Key Research Question: Do gate-level optimization metrics (gate count, circuit depth) reliably predict pulse-level fidelity? Our analysis revealed that pulse duration rather than gate count is the strongest fidelity indicator (r=-0.74). (Somewhat expected but also interesting)
By the numbers
| Metric | Value |
|---|---|
| Circuits analyzed | 371 |
| Mean gate reduction | 23.1% |
| Max gate reduction | 96.2% |
| Mean process fidelity | 0.680 ± 0.224 |
| Hardware validation | 20 Qubits (IQM Garnet) |
Optimization Pass Effectiveness
| Pass | Gates Removed | % Improved |
|---|---|---|
| Gate Cancellation | 14,024 | 68% |
| Rotation Merging | 6,512 | 29% |
| Identity Elimination | 55 | 9% |
| Commutation | 0 (enables others) | 0% |
Fidelity Correlations
| Parameter | Pearson r | R² |
|---|---|---|
| Pulse duration | -0.743 | 0.553 |
| Input gates | -0.606 | 0.368 |
| Input depth | -0.585 | 0.342 |
| Input qubits | -0.569 | 0.324 |
Architecture
- Parse & Validate: Extract initial metrics (gates, depth, qubits)

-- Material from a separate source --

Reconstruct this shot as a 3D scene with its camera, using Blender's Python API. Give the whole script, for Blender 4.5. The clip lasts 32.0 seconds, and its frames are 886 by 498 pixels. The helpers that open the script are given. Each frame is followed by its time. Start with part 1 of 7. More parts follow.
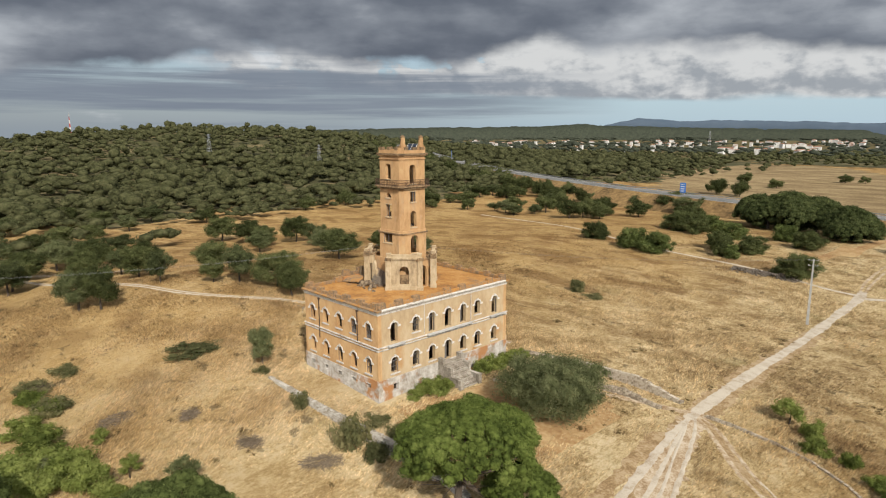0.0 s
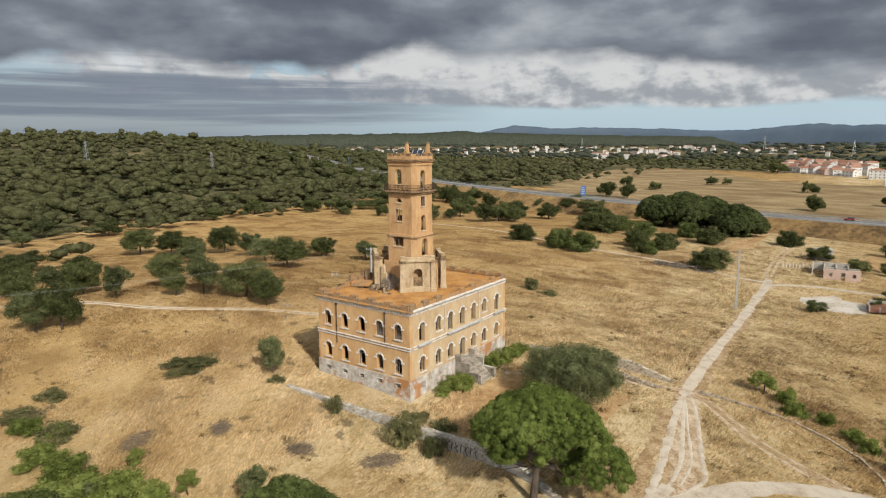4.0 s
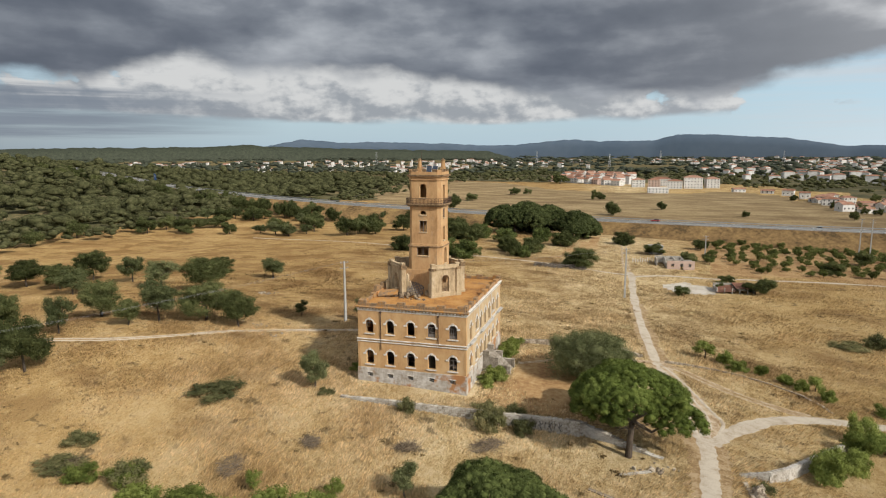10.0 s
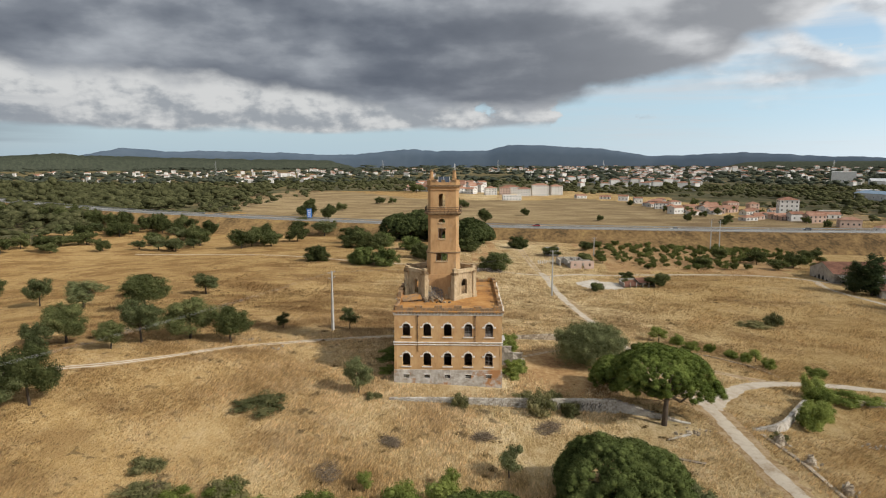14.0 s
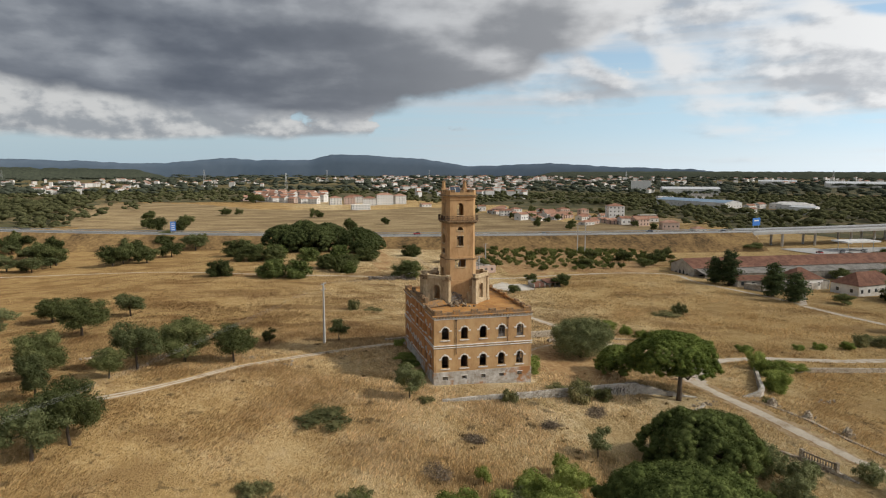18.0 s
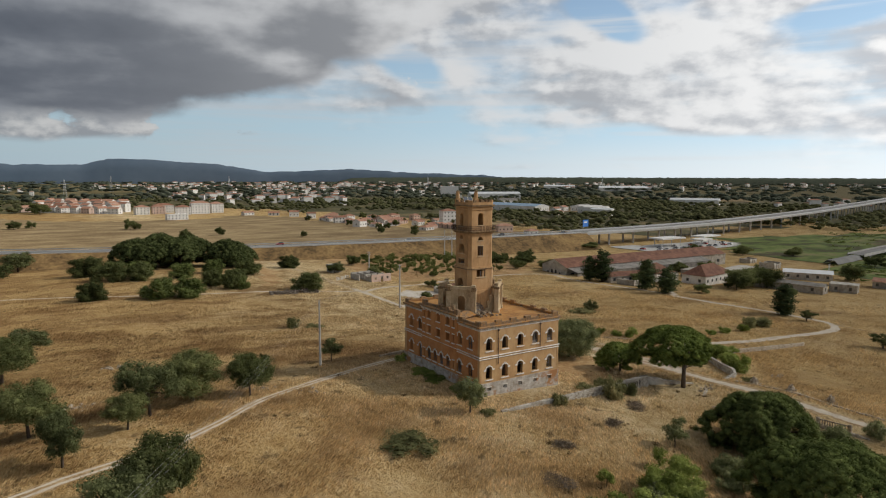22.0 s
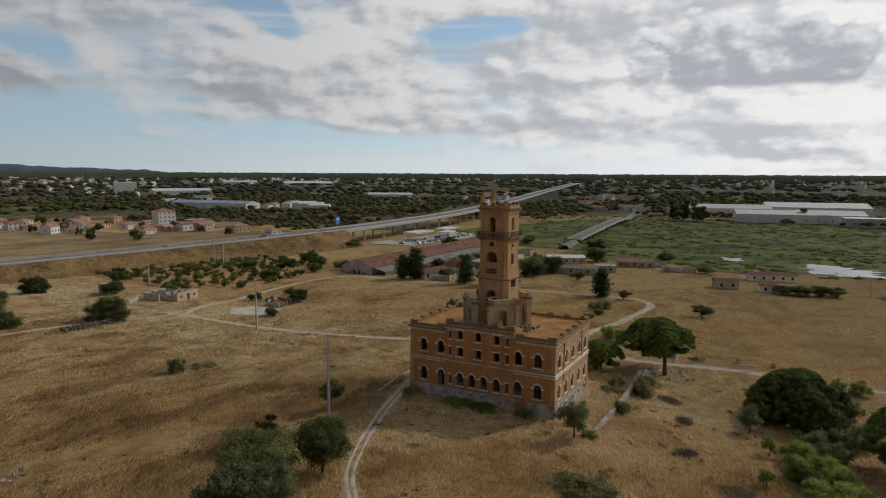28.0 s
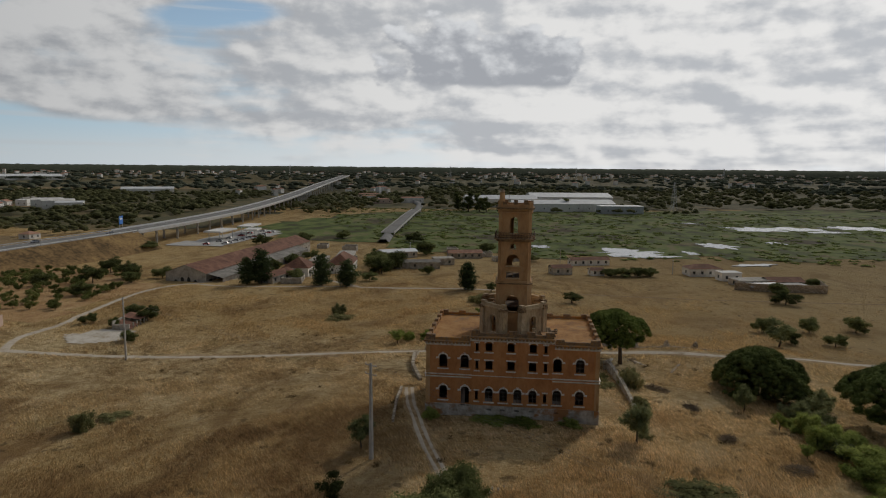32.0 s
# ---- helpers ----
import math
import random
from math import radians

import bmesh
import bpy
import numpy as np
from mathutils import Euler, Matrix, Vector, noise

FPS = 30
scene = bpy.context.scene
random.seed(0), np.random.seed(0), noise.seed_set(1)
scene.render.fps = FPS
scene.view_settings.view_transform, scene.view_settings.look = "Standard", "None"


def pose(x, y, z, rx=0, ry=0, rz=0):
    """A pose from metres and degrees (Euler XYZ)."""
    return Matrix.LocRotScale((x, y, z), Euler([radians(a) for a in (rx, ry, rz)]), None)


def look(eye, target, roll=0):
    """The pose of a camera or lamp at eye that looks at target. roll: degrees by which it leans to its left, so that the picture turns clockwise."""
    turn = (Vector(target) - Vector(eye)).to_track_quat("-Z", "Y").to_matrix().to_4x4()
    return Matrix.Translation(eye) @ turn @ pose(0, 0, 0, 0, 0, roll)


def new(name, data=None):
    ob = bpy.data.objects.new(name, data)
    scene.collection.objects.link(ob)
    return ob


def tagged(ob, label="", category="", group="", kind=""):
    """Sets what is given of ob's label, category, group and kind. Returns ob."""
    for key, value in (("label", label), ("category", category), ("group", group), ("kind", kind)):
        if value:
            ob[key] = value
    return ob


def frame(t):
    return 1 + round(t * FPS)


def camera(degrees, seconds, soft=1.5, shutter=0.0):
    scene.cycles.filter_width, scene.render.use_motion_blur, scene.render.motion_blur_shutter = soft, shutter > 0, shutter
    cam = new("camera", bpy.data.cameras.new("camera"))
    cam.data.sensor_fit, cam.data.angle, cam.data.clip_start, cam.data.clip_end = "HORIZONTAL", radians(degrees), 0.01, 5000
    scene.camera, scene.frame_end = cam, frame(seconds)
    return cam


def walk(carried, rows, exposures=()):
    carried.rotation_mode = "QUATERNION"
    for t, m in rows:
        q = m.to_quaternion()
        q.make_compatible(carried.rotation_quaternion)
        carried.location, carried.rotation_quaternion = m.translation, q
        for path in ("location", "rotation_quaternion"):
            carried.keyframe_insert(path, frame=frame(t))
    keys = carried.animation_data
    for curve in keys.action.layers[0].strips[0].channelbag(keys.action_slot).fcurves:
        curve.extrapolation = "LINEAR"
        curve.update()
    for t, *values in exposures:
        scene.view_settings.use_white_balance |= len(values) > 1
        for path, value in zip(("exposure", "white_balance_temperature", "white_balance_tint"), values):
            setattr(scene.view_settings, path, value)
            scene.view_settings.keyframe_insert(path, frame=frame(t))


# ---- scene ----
cam = camera(69.26, 32.0, soft=1.1)
ROWS = [
    (0.0, 70.58, -61.11, 33.67, 79.565, 0.061, 45.912),
    (0.5, 69.46, -62.79, 33.67, 79.602, 0.083, 44.743),
    (1.0, 68.14, -64.66, 33.63, 79.672, 0.066, 43.413),
    (1.5, 66.77, -66.53, 33.63, 79.762, 0.078, 42.114),
    (2.0, 65.33, -68.40, 33.66, 79.830, 0.088, 40.786),
    (2.5, 63.80, -70.29, 33.64, 79.886, 0.087, 39.428),
    (3.0, 62.20, -72.23, 33.63, 79.959, 0.075, 38.041),
    (3.5, 60.54, -74.20, 33.65, 80.050, 0.091, 36.644),
    (5.5, 53.13, -82.35, 33.86, 80.412, 0.061, 30.758),
    (6.0, 50.98, -84.33, 33.89, 80.522, 0.039, 29.222),
    (6.5, 48.75, -86.31, 33.93, 80.600, 0.056, 27.666),
    (7.0, 46.43, -88.27, 33.98, 80.707, 0.050, 26.090),
    (7.5, 43.98, -90.27, 34.00, 80.821, 0.032, 24.504),
    (8.0, 41.46, -92.19, 34.01, 80.924, 0.052, 22.897),
    (8.5, 38.80, -94.09, 34.08, 81.033, 0.040, 21.231),
    (9.0, 36.08, -95.97, 34.15, 81.132, 0.026, 19.583),
    (9.5, 33.25, -97.79, 34.17, 81.250, 0.059, 17.936),
    (10.0, 30.30, -99.55, 34.20, 81.345, 0.059, 16.228),
    (10.5, 27.19, -101.21, 34.24, 81.458, 0.047, 14.499),
    (11.0, 24.01, -102.83, 34.29, 81.561, 0.073, 12.780),
    (11.5, 20.68, -104.39, 34.36, 81.642, 0.046, 11.020),
    (12.0, 17.25, -105.81, 34.42, 81.749, 0.035, 9.210),
    (12.5, 13.69, -107.21, 34.46, 81.857, 0.032, 7.418),
    (13.0, 10.06, -108.55, 34.55, 81.962, 0.036, 5.576),
    (13.5, 6.29, -109.67, 34.57, 82.066, 0.036, 3.722),
    (14.0, 2.36, -110.69, 34.60, 82.159, 0.023, 1.828),
    (14.5, -1.41, -111.52, 34.62, 82.277, -0.002, 0.053),
    (16.5, -18.37, -113.18, 34.69, 82.714, -0.103, -7.800),
    (17.0, -23.02, -113.10, 34.72, 82.807, -0.110, -9.922),
    (17.5, -27.19, -112.78, 34.77, 82.929, -0.116, -11.856),
    (18.0, -32.06, -112.07, 34.83, 83.018, -0.144, -14.110),
    (18.5, -36.31, -111.18, 34.91, 83.131, -0.128, -16.068),
    (19.0, -41.21, -109.75, 34.99, 83.220, -0.145, -18.377),
    (19.5, -45.49, -108.27, 35.04, 83.300, -0.139, -20.448),
    (20.0, -50.34, -106.21, 35.14, 83.378, -0.118, -22.861),
    (20.5, -54.59, -104.13, 35.29, 83.430, -0.131, -24.976),
    (21.0, -59.31, -101.41, 35.37, 83.480, -0.140, -27.443),
    (21.5, -63.26, -98.72, 35.44, 83.524, -0.122, -29.603),
    (22.0, -67.59, -95.36, 35.50, 83.567, -0.132, -32.124),
    (22.5, -71.12, -92.18, 35.58, 83.577, -0.142, -34.268),
    (23.0, -74.95, -88.29, 35.63, 83.617, -0.148, -36.754),
    (23.5, -78.07, -84.68, 35.68, 83.611, -0.158, -38.953),
    (24.0, -81.38, -80.35, 35.76, 83.617, -0.144, -41.485),
    (24.5, -84.04, -76.40, 35.79, 83.596, -0.170, -43.679),
    (26.5, -92.70, -57.68, 35.86, 83.478, -0.248, -53.331),
    (27.0, -94.43, -52.44, 35.96, 83.428, -0.261, -55.969),
    (27.5, -95.71, -47.78, 36.01, 83.328, -0.274, -58.331),
    (28.0, -96.95, -42.35, 36.09, 83.236, -0.270, -61.086),
    (28.5, -97.79, -37.63, 36.17, 83.136, -0.251, -63.495),
    (29.0, -98.56, -32.18, 36.22, 83.056, -0.263, -66.267),
    (29.5, -99.01, -27.40, 36.26, 82.936, -0.273, -68.761),
    (30.0, -99.35, -21.93, 36.29, 82.860, -0.321, -71.557),
    (30.5, -99.48, -17.13, 36.33, 82.772, -0.367, -74.086),
    (31.0, -99.46, -11.63, 36.34, 82.710, -0.407, -77.039),
    (31.5, -99.36, -6.83, 36.38, 82.686, -0.461, -79.674),
    (32.0, -99.21, -1.32, 36.45, 82.691, -0.499, -82.725),
]
STOPS = [(0.0, -0.08), (6.0, -0.12), (13.0, -0.12), (19.0, -0.3), (24.0, -0.58), (28.0, -0.86), (32.0, -1.06)]
walk(cam, [(t, pose(x, y, z, rx, ry, rz)) for t, x, y, z, rx, ry, rz in ROWS], STOPS)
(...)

- Optimize (C++): Apply configurable pass sequence, track per-pass gate changes
- SABRE Routing: Map to hardware topology, insert SWAP gates
- Pulse Compilation: Native gate decomposition, pulse schedule generation
- T₁/T₂ decoherence modeling, process and state fidelity computation
Hardware Validation
Validated simulation results on the IQM Resonance Garnet 20-qubit superconducting processor:
| Circuit | Gates (Orig → Opt) | Reduction | Fidelity (Orig) | Fidelity (Opt) |
|---|---|---|---|---|
| GHZ 4q | 4 → 4 | 0% | 0.494 | 0.469 |
| GHZ 8q | 8 → 8 | 0% | 0.406 | 0.375 |
| GHZ 12q | 12 → 12 | 0% | 0.256 | 0.288 (+12%) |
| QFT 4q | 30 → 9 | 70% | 0.100 | 0.088 |
Key Findings:
- Optimizer correctly identifies GHZ circuits as already minimal (0% reduction) (a good negative result!)
- QFT circuits achieve 70% gate reduction with significant rotation merging
- 12-qubit GHZ showed 12% fidelity improvement after optimization
Benchmark Compilation
| Circuit Type | Qubit Range | Description |
|---|---|---|
| GHZ states | 2–12 | Entanglement preparation |
| QFT | 2–8 | Quantum Fourier Transform |
| QAOA | configurable | MaxCut optimization |
| Random | 4–8 qubits, depth 5–30 | Stress testing |
Research Impact
This work provides actionable guidance for quantum compiler design:
- Prioritize cancellation: Gate cancellation provides the largest fidelity gains (68% improvement rate)
- Commutation enables cancellation: While commutation provides no direct reduction, it creates opportunities for subsequent passes
- Minimize pulse duration The strong correlation (r=-0.74) emphasizes decoherence-aware optimization over pure gate count reduction
- Optimal pass sequence:
cancel → commute → rotate
While none of these are groundbreaking results, and possibly even seem trivial to some, it can be easy to miss the forest for the trees when writing complex compiler tools. They are just grounded metrics backed by my results.